** Start Data shown **

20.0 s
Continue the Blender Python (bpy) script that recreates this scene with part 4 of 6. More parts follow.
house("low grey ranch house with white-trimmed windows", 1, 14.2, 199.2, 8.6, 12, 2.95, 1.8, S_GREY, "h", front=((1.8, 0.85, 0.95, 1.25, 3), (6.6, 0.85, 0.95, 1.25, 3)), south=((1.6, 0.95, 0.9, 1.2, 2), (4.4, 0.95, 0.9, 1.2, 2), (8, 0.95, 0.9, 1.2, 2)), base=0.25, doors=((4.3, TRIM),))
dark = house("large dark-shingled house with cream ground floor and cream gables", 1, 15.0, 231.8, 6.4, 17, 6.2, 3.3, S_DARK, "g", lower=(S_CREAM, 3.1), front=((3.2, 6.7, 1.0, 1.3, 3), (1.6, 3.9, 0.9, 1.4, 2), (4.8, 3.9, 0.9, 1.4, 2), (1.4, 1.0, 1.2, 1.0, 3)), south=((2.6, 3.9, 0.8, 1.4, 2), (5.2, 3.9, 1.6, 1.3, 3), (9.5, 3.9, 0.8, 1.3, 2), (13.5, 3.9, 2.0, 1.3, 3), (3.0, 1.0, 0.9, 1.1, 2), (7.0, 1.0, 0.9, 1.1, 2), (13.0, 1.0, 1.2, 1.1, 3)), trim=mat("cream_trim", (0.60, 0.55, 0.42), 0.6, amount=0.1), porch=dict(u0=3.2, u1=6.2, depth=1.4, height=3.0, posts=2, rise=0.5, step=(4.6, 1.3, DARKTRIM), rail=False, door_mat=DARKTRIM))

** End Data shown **
** Start Data shown **

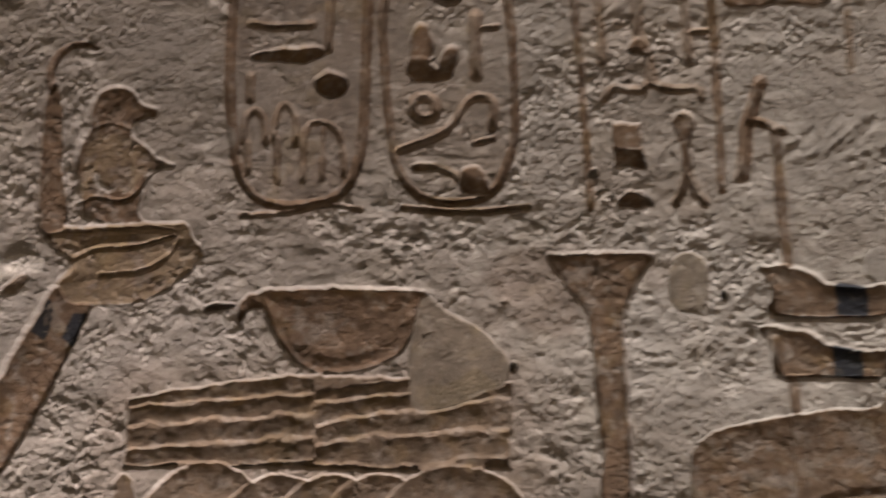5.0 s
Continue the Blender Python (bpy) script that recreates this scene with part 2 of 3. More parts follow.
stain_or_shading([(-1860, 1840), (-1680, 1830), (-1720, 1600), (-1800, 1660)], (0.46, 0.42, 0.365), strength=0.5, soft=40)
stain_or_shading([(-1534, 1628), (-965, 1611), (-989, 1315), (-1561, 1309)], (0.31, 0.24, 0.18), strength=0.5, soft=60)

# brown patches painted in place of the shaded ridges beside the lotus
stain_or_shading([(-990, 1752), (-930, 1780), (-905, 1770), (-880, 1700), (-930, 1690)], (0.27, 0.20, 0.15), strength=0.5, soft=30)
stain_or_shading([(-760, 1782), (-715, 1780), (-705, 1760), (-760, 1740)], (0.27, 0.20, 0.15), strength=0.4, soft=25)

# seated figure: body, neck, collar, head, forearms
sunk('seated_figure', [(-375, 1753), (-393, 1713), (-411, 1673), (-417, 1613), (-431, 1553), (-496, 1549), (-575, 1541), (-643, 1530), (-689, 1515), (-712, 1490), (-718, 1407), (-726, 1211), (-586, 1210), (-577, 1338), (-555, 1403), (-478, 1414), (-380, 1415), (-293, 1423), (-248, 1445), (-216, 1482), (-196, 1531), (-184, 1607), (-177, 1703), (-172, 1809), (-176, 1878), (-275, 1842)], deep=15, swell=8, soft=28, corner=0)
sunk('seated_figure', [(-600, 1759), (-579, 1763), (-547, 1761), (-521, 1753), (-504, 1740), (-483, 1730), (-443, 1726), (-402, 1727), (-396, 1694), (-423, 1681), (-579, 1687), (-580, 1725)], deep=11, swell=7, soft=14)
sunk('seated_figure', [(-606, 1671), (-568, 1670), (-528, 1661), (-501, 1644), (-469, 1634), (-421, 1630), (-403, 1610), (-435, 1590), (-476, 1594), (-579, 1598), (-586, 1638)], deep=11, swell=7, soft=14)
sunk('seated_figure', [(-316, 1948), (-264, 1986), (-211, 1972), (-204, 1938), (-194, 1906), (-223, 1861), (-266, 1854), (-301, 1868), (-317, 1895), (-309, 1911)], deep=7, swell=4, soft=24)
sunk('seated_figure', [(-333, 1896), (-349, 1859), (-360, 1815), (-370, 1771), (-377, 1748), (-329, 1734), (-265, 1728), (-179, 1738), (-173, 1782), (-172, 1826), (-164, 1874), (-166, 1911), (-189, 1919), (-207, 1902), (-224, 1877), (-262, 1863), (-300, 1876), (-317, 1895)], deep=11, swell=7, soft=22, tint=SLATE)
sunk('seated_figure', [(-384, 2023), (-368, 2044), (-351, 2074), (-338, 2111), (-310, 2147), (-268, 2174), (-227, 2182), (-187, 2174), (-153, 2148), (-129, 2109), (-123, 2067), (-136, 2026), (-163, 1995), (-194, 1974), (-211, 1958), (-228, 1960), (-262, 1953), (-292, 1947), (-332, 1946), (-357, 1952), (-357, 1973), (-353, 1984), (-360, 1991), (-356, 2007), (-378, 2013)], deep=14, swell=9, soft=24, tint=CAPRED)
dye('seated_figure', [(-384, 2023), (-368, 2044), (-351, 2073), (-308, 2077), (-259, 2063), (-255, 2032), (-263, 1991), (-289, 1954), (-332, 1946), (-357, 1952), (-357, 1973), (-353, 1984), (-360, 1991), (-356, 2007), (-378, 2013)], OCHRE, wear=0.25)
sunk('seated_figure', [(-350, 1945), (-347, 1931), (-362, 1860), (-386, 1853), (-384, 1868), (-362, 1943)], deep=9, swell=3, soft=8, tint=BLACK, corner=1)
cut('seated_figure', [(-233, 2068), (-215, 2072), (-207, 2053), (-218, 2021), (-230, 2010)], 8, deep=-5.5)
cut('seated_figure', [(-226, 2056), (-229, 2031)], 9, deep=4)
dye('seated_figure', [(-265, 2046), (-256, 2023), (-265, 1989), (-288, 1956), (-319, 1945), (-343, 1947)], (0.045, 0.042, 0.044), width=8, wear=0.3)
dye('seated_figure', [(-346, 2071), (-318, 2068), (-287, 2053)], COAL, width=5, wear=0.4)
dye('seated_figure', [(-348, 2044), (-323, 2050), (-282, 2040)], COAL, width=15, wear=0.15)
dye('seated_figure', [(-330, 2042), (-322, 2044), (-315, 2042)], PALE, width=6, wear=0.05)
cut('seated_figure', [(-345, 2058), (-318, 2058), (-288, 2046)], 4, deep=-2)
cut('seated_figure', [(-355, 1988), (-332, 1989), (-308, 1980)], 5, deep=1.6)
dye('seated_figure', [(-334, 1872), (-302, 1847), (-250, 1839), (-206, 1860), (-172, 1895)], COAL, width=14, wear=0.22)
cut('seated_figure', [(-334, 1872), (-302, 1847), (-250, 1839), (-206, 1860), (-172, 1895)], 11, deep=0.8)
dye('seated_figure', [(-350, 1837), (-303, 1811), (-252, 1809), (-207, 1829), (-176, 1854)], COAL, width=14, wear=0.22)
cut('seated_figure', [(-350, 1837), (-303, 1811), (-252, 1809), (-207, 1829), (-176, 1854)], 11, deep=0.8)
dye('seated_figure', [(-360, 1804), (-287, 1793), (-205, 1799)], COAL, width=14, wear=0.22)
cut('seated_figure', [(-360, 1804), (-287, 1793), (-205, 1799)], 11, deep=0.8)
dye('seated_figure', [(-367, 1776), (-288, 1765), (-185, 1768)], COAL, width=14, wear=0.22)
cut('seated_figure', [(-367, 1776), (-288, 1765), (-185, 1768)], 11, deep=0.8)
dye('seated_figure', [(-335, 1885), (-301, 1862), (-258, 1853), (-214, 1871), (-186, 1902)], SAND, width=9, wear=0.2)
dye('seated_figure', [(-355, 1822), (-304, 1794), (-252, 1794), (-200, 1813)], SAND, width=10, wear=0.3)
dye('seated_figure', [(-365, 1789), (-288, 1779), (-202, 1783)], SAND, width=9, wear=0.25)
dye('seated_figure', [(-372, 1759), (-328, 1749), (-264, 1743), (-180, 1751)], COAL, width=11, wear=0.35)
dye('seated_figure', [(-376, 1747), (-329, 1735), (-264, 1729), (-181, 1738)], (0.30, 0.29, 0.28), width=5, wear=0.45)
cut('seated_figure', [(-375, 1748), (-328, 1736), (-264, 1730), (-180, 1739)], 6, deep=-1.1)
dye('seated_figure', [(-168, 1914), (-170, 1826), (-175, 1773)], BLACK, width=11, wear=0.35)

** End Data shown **

From the entries above, copy out every line where the string "this" appears.

• Worked solution:
Continue the Blender Python (bpy) script that recreates this scene with part 4 of 6. More parts follow.
Continue the Blender Python (bpy) script that recreates this scene with part 2 of 3. More parts follow.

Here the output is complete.